### Instructions to follow
Repeat every line exactly, keeping the pictures out of the copy.

### Items
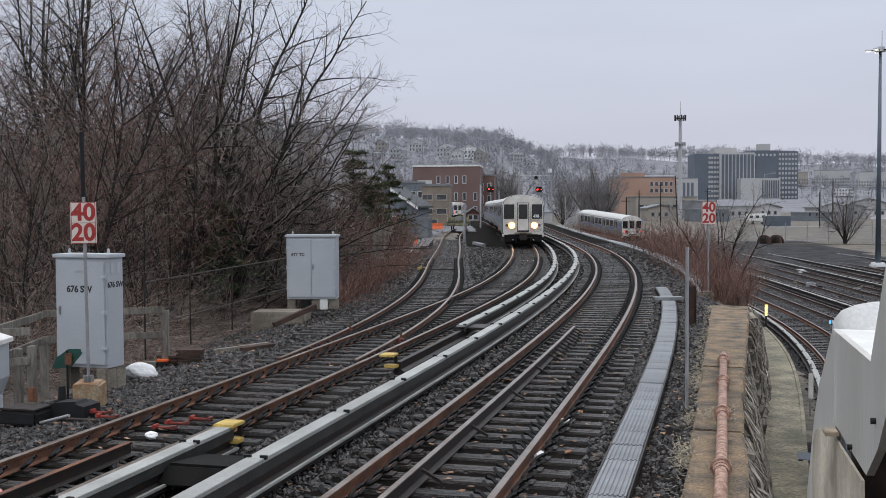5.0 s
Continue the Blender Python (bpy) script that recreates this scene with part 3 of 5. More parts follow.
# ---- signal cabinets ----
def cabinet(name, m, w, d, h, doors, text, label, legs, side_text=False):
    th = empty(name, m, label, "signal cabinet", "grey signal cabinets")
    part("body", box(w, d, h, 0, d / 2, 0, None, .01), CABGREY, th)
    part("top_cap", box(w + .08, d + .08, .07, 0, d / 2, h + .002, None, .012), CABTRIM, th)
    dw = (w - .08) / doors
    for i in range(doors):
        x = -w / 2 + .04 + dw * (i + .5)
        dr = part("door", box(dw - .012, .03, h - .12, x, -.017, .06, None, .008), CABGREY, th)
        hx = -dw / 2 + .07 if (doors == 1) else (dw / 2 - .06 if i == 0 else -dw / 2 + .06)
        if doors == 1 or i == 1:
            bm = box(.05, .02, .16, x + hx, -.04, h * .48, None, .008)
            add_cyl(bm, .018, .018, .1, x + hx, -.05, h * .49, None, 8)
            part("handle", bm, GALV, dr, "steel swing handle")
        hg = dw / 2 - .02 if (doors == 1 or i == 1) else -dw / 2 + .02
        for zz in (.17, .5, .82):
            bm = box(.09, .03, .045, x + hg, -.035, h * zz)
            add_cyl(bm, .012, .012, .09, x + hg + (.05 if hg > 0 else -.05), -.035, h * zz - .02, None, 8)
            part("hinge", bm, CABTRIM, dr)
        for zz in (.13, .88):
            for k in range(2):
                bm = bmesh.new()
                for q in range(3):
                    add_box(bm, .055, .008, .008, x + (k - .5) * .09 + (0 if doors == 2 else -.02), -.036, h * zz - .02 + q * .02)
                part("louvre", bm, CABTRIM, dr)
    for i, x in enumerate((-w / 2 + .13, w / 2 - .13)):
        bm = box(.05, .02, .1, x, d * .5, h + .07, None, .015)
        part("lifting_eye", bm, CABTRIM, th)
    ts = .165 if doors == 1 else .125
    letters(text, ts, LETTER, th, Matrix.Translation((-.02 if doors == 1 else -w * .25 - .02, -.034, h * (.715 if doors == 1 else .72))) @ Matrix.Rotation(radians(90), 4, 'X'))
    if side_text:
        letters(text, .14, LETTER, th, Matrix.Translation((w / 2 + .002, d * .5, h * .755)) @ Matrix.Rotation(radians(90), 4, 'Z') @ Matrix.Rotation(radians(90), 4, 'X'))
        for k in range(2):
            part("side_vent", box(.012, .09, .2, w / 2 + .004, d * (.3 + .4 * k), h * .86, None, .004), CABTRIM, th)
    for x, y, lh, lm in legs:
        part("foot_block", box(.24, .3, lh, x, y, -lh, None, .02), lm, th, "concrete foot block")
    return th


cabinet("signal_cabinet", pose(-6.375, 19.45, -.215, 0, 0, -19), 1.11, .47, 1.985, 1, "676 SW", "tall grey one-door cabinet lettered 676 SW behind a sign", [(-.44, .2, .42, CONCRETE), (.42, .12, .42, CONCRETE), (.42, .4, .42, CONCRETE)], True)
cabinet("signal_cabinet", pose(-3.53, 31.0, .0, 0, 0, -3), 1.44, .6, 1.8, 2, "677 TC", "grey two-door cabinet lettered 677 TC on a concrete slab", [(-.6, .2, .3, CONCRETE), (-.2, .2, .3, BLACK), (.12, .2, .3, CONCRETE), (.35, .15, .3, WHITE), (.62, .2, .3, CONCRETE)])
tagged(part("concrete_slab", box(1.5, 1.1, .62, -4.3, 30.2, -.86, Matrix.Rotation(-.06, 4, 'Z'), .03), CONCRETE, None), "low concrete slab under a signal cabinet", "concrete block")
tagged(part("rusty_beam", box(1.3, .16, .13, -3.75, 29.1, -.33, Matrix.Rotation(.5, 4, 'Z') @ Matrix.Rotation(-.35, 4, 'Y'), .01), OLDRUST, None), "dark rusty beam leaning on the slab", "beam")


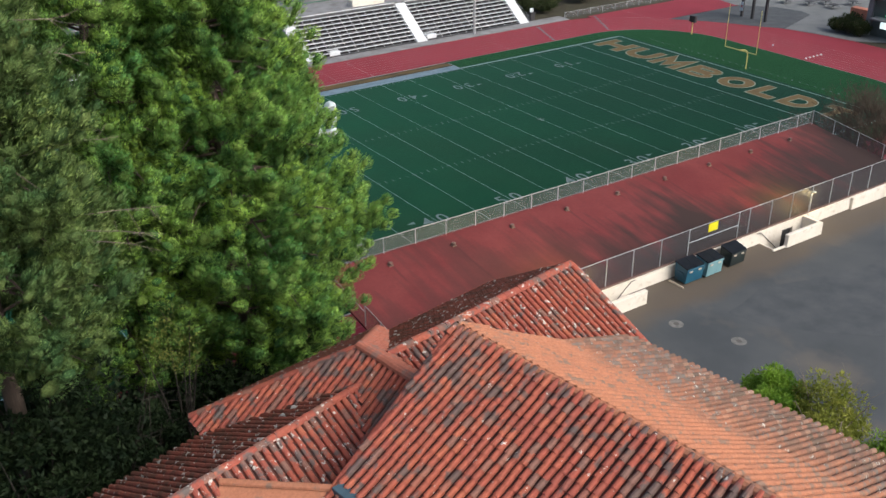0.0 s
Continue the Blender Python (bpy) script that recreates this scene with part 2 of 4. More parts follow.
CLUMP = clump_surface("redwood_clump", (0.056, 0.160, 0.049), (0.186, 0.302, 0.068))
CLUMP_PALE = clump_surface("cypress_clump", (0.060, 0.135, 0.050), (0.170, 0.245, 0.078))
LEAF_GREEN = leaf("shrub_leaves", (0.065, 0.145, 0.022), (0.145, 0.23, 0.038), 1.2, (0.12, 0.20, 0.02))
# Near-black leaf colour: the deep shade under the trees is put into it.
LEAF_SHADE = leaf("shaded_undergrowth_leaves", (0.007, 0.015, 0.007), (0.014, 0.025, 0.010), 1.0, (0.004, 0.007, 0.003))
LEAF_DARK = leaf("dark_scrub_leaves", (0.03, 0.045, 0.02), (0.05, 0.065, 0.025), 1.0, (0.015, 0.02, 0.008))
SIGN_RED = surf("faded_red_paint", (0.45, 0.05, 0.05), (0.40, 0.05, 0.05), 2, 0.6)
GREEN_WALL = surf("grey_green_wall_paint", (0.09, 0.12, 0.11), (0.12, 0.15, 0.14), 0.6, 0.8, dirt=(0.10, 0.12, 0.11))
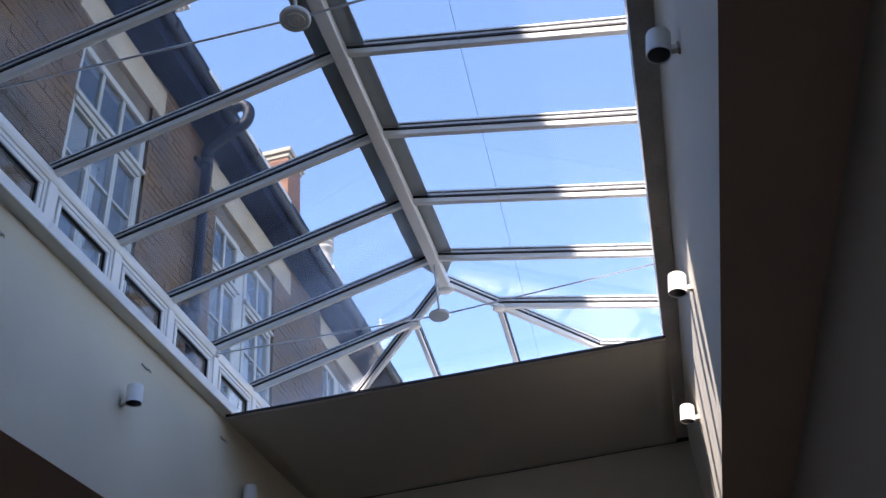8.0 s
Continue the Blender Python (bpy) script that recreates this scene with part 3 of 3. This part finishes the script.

### Completed task
5.0 s
Continue the Blender Python (bpy) script that recreates this scene with part 3 of 5. More parts follow.
# ---- signal cabinets ----
def cabinet(name, m, w, d, h, doors, text, label, legs, side_text=False):
    th = empty(name, m, label, "signal cabinet", "grey signal cabinets")
    part("body", box(w, d, h, 0, d / 2, 0, None, .01), CABGREY, th)
    part("top_cap", box(w + .08, d + .08, .07, 0, d / 2, h + .002, None, .012), CABTRIM, th)
    dw = (w - .08) / doors
    for i in range(doors):
        x = -w / 2 + .04 + dw * (i + .5)
        dr = part("door", box(dw - .012, .03, h - .12, x, -.017, .06, None, .008), CABGREY, th)
        hx = -dw / 2 + .07 if (doors == 1) else (dw / 2 - .06 if i == 0 else -dw / 2 + .06)
        if doors == 1 or i == 1:
            bm = box(.05, .02, .16, x + hx, -.04, h * .48, None, .008)
            add_cyl(bm, .018, .018, .1, x + hx, -.05, h * .49, None, 8)
            part("handle", bm, GALV, dr, "steel swing handle")
        hg = dw / 2 - .02 if (doors == 1 or i == 1) else -dw / 2 + .02
        for zz in (.17, .5, .82):
            bm = box(.09, .03, .045, x + hg, -.035, h * zz)
            add_cyl(bm, .012, .012, .09, x + hg + (.05 if hg > 0 else -.05), -.035, h * zz - .02, None, 8)
            part("hinge", bm, CABTRIM, dr)
        for zz in (.13, .88):
            for k in range(2):
                bm = bmesh.new()
                for q in range(3):
                    add_box(bm, .055, .008, .008, x + (k - .5) * .09 + (0 if doors == 2 else -.02), -.036, h * zz - .02 + q * .02)
                part("louvre", bm, CABTRIM, dr)
    for i, x in enumerate((-w / 2 + .13, w / 2 - .13)):
        bm = box(.05, .02, .1, x, d * .5, h + .07, None, .015)
        part("lifting_eye", bm, CABTRIM, th)
    ts = .165 if doors == 1 else .125
    letters(text, ts, LETTER, th, Matrix.Translation((-.02 if doors == 1 else -w * .25 - .02, -.034, h * (.715 if doors == 1 else .72))) @ Matrix.Rotation(radians(90), 4, 'X'))
    if side_text:
        letters(text, .14, LETTER, th, Matrix.Translation((w / 2 + .002, d * .5, h * .755)) @ Matrix.Rotation(radians(90), 4, 'Z') @ Matrix.Rotation(radians(90), 4, 'X'))
        for k in range(2):
            part("side_vent", box(.012, .09, .2, w / 2 + .004, d * (.3 + .4 * k), h * .86, None, .004), CABTRIM, th)
    for x, y, lh, lm in legs:
        part("foot_block", box(.24, .3, lh, x, y, -lh, None, .02), lm, th, "concrete foot block")
    return th


cabinet("signal_cabinet", pose(-6.375, 19.45, -.215, 0, 0, -19), 1.11, .47, 1.985, 1, "676 SW", "tall grey one-door cabinet lettered 676 SW behind a sign", [(-.44, .2, .42, CONCRETE), (.42, .12, .42, CONCRETE), (.42, .4, .42, CONCRETE)], True)
cabinet("signal_cabinet", pose(-3.53, 31.0, .0, 0, 0, -3), 1.44, .6, 1.8, 2, "677 TC", "grey two-door cabinet lettered 677 TC on a concrete slab", [(-.6, .2, .3, CONCRETE), (-.2, .2, .3, BLACK), (.12, .2, .3, CONCRETE), (.35, .15, .3, WHITE), (.62, .2, .3, CONCRETE)])
tagged(part("concrete_slab", box(1.5, 1.1, .62, -4.3, 30.2, -.86, Matrix.Rotation(-.06, 4, 'Z'), .03), CONCRETE, None), "low concrete slab under a signal cabinet", "concrete block")
tagged(part("rusty_beam", box(1.3, .16, .13, -3.75, 29.1, -.33, Matrix.Rotation(.5, 4, 'Z') @ Matrix.Rotation(-.35, 4, 'Y'), .01), OLDRUST, None), "dark rusty beam leaning on the slab", "beam")


0.0 s
Continue the Blender Python (bpy) script that recreates this scene with part 2 of 4. More parts follow.
CLUMP = clump_surface("redwood_clump", (0.056, 0.160, 0.049), (0.186, 0.302, 0.068))
CLUMP_PALE = clump_surface("cypress_clump", (0.060, 0.135, 0.050), (0.170, 0.245, 0.078))
LEAF_GREEN = leaf("shrub_leaves", (0.065, 0.145, 0.022), (0.145, 0.23, 0.038), 1.2, (0.12, 0.20, 0.02))
# Near-black leaf colour: the deep shade under the trees is put into it.
LEAF_SHADE = leaf("shaded_undergrowth_leaves", (0.007, 0.015, 0.007), (0.014, 0.025, 0.010), 1.0, (0.004, 0.007, 0.003))
LEAF_DARK = leaf("dark_scrub_leaves", (0.03, 0.045, 0.02), (0.05, 0.065, 0.025), 1.0, (0.015, 0.02, 0.008))
SIGN_RED = surf("faded_red_paint", (0.45, 0.05, 0.05), (0.40, 0.05, 0.05), 2, 0.6)
GREEN_WALL = surf("grey_green_wall_paint", (0.09, 0.12, 0.11), (0.12, 0.15, 0.14), 0.6, 0.8, dirt=(0.10, 0.12, 0.11))
8.0 s
Continue the Blender Python (bpy) script that recreates this scene with part 3 of 3. This part finishes the script.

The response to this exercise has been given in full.